Most of Europe has woodpeckers galore, with some winter migration from Scandinavia, but those in Britain have been highly sedentary, if locally expanding in numbers. The odd winter sighting of the great spotted in Ireland continued to raise hopes that, as our conifer forestry spread and matured, there might be recolonisation from Wales, where the woodpeckers have quadrupled over the past 40 years.
Indeed, the Irish Wildlife Trust began planning a reintroduction project, seeing in the bird a potential “keystone” species to enrich our natural environment. As Conor Kelleher stressed in the trust’s Newsletter, the nest holes drilled by woodpeckers and their excavation of deadwood would benefit not only bats, which are his special study, but squirrels, other birds and many insects, not to mention invasion by heartwood fungi to create more, ecologically useful, hollow trees.
But the trust’s preliminary research was overtaken by events.
From 2005, sightings in Ireland’s eastern woods, from Antrim to Wicklow, began suddenly to increase. Reports of juvenile birds, courtship flight displays and drumming by male birds, all pointed to breeding, and in 2006 the first nest hole, with young birds nearby, was found in Northern Ireland.
Then, late last summer, three juvenile birds turned up at bird tables in Dublin and Wicklow, and mobilising the hunt for actual proof of nesting became a passion for Dick Coombes, co-ordinator of BirdWatch Ireland’s annual survey of countryside birds. The great spotted woodpecker bores new nest-holes each spring, usually in narrow tree trunks, and after finds of old holes in Wicklow woods last winter, the first occupied nests – no fewer than eight of them, were found in May, high on the trunks of oaks and Scots pines.
The full, fascinating story is reported by Coilin MacLochlainn, with photographs taken by Dick Coombes under licence to the National Parks and Wildlife Service, in the current edition of Woodland, the new quarterly magazine of the reinvigorated Native Woodland Trust.

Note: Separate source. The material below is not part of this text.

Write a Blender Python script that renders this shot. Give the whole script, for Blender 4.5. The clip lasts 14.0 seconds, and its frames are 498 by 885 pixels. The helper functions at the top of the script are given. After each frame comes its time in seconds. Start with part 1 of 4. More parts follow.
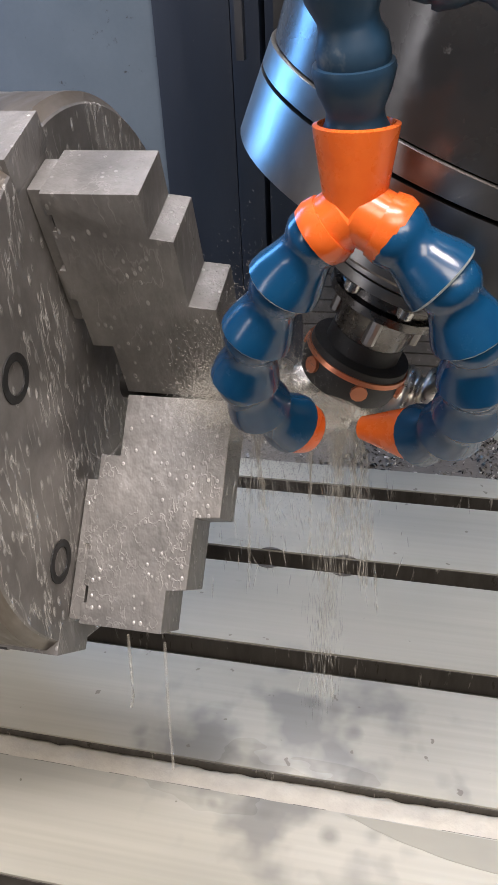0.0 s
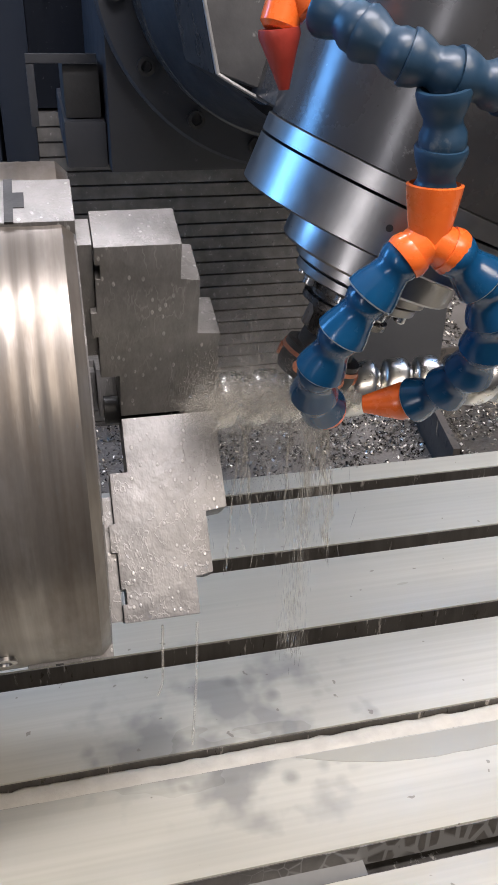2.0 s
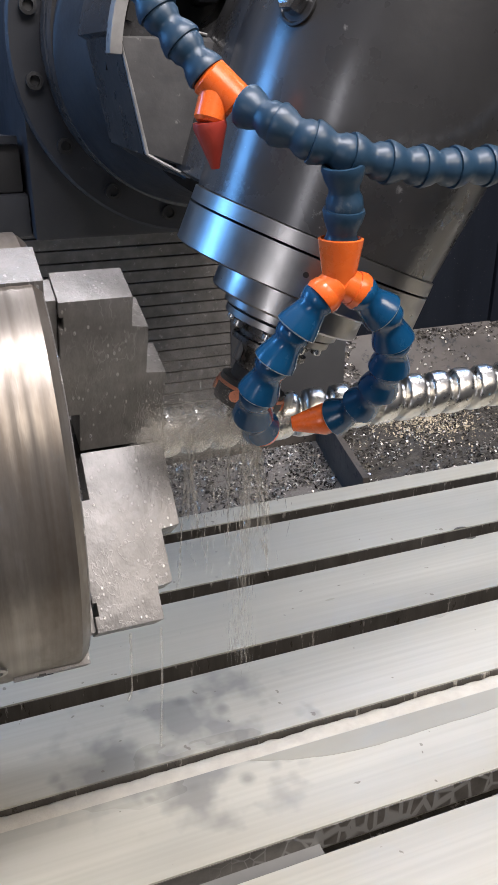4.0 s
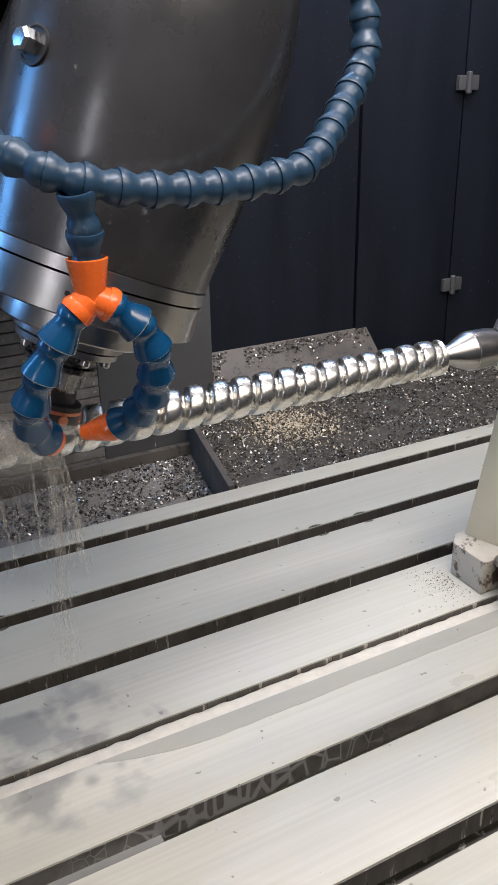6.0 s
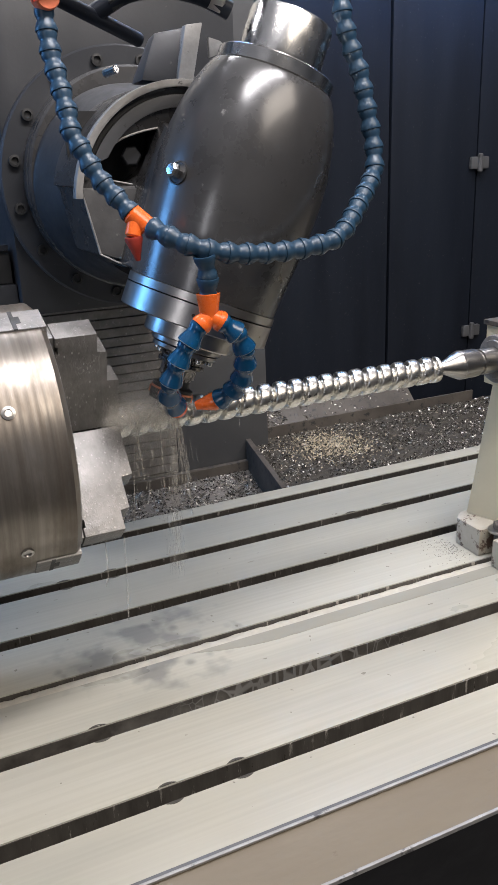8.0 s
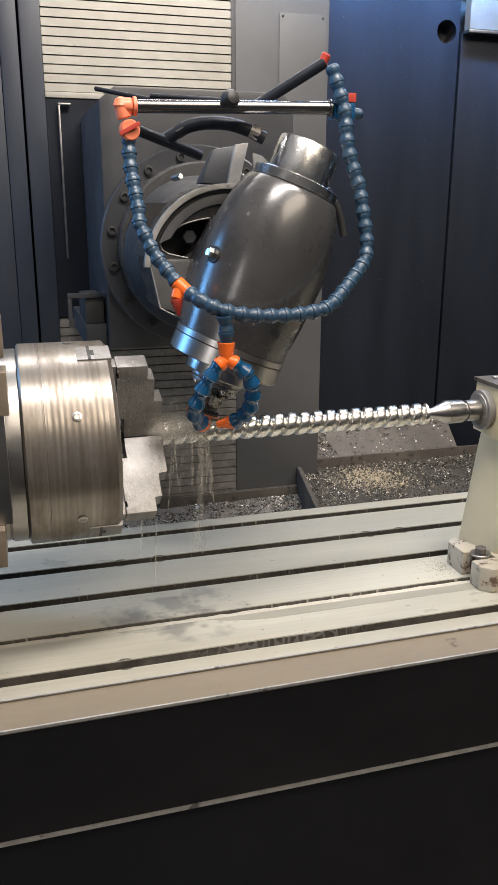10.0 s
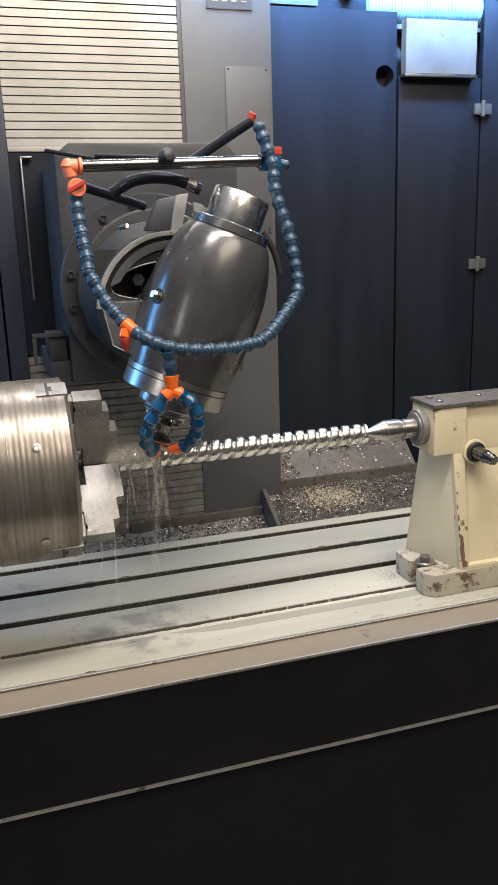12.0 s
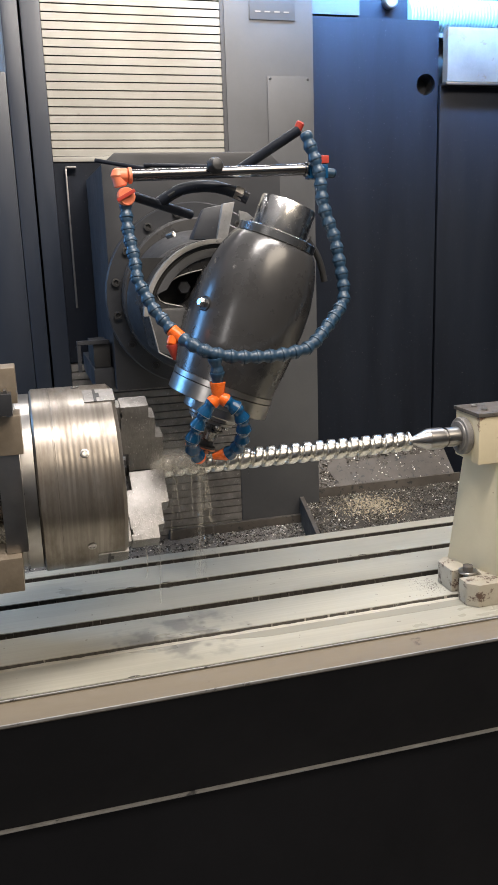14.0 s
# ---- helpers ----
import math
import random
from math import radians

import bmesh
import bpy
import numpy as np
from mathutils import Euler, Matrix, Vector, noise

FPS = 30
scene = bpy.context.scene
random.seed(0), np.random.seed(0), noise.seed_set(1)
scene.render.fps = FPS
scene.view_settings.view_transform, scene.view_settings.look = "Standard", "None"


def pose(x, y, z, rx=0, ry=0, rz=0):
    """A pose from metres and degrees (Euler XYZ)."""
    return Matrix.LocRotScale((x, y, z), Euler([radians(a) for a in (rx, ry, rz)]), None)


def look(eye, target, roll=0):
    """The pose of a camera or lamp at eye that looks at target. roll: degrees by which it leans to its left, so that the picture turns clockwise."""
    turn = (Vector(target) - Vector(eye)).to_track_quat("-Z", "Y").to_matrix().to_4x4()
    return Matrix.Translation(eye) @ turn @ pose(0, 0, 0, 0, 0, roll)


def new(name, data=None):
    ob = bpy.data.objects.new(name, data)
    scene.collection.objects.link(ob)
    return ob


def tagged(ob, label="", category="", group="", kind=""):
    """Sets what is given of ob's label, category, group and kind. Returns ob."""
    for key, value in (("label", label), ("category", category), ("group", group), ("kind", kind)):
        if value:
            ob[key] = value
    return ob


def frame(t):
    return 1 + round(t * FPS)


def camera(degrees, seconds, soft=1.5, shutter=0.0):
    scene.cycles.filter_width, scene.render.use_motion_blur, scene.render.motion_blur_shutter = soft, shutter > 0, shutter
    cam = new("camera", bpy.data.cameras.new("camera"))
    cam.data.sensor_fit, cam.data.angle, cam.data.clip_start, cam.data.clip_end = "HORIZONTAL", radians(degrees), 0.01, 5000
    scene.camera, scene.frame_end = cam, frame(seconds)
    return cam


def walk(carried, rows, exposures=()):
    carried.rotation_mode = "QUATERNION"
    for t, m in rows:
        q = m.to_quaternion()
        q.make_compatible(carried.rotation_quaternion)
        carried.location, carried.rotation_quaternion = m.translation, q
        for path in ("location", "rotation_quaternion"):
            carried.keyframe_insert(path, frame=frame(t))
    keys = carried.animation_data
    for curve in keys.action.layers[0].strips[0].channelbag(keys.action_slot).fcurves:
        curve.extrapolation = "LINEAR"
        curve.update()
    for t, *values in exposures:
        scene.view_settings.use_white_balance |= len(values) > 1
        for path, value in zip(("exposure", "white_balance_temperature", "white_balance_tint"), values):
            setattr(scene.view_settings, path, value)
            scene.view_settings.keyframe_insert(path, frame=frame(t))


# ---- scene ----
cam = camera(34.2, 14.0)
METRES, EYE, TILT, LEAN, TURN = 1.9, 1.62, 0.0, 0.0, 13.6
PATH = [
    (0, (0.069, 0.094, 1.454), (-0.349, 1.736, 0.392), -3.1),
    (0.5, (-0.006, 0.055, 1.461), (-0.037, 1.761, 0.417), 0.4),
    (1, (-0.046, 0.031, 1.467), (0.103, 1.734, 0.429), 1.3),
    (1.5, (-0.066, 0.015, 1.469), (0.138, 1.718, 0.441), 0.9),
    (2, (-0.124, 0.0, 1.48), (0.291, 1.697, 0.505), 1.2),
    (4.5, (-0.172, -0.087, 1.496), (0.508, 1.597, 0.658), 0.4),
    (5, (-0.153, -0.103, 1.498), (0.586, 1.56, 0.668), 0.3),
    (5.5, (-0.129, -0.116, 1.495), (0.7, 1.516, 0.689), -0.7),
    (6, (-0.1, -0.146, 1.5), (0.739, 1.482, 0.696), -1.2),
    (6.5, (-0.105, -0.23, 1.521), (0.693, 1.413, 0.706), -0.5),
    (7, (-0.167, -0.32, 1.542), (0.584, 1.358, 0.755), -1.1),
    (7.5, (-0.273, -0.382, 1.535), (0.513, 1.31, 0.816), -2.2),
    (9.8, (-0.256, -0.755, 1.592), (0.301, 1.081, 1.029), -0.2),
    (10, (-0.253, -0.784, 1.598), (0.287, 1.057, 1.033), 0.1),
    (10.5, (-0.24, -0.837, 1.611), (0.29, 1.007, 1.046), 0.3),
    (11, (-0.213, -0.872, 1.618), (0.334, 0.976, 1.084), -0.9),
    (11.5, (-0.204, -0.891, 1.621), (0.367, 0.957, 1.113), -1.8),
    (12, (-0.22, -0.911, 1.622), (0.354, 0.938, 1.12), -1.9),
    (12.5, (-0.237, -0.914, 1.624), (0.314, 0.945, 1.134), -2.0),
    (13, (-0.25, -0.902, 1.622), (0.218, 0.981, 1.138), -2.5),
    (13.5, (-0.244, -0.903, 1.621), (0.219, 0.982, 1.138), -2.3),
    (14, (-0.246, -0.908, 1.621), (0.26, 0.967, 1.142), -2.0),
]
walk(cam, [(t, look(eye, target, roll)) for t, eye, target, roll in PATH],
     [(0.0, 0.20, 6000, 17), (2.0, 0.17, 5850, 17), (4.5, 0.10, 5800, 16), (7.5, -0.10, 5800, 15), (10.0, 0.13, 6260, 13), (14.0, 0.05, 6260, 13)])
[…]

Led by Jim Lawlor from his home in Co Kildare, the trust is especially concerned with the conservation and renewal of ancient native woods. It plans the creation of a 100-acre cross-Border woodland; meanwhile, groups of teenagers from the US have been helping to plant a new native wood in Co Leitrim. Other volunteers have been collecting seed from native tree species in every ancient wood for cultivation close to their regional origins – a project called “Genotype Ark”. The trust has also been supplying free native trees to primary schools, some of which are offering plots of up to two hectares.
Between Crann, Pro Silva, Just Forests, the Irish Natural Forestry Foundation and Forest Friends, the voluntary activity for Ireland’s trees has grown apace, but the special aims of the Native Woodland Trust make it a promising focus of enthusiasm. Its website is nativewoodlandtrust.ie.
EYE ON NATURE
Our swallows went for a third, very late brood this year which coincided with the eventual warm spell. Five birds were still around as late as October 5th. Could they get stranded?
Nick Chambers, Rathdowney, Co Laois
They will set out to migrate, but their success will depend on the weather and the supply of insects, both here before they leave and on the continent.
Near Carrigaholt we met tourists on the beach who showed us a dowitcher but were unable to say whether it was a long-billed or a short-billed one. Are they common visitors?
Frank Folan, Palmerstown, Dublin 20
Long-billed dowitchers are rare but regular vagrants from North America to the west coast.
Our local grey crows are having a party on the fruits of yuccas which the Parks Department have planted along the causeway in Sandymount. They also eat periwinkles, cockles and other tellins.
Catherine Cavendish, Sandymount, Dublin 4
I saw what may have been a hen harrier being mobbed by lots of little birds near Liscannor. The hawk stood its ground, taking only slight evasive action as it hovered 20 or 30 feet above the ground.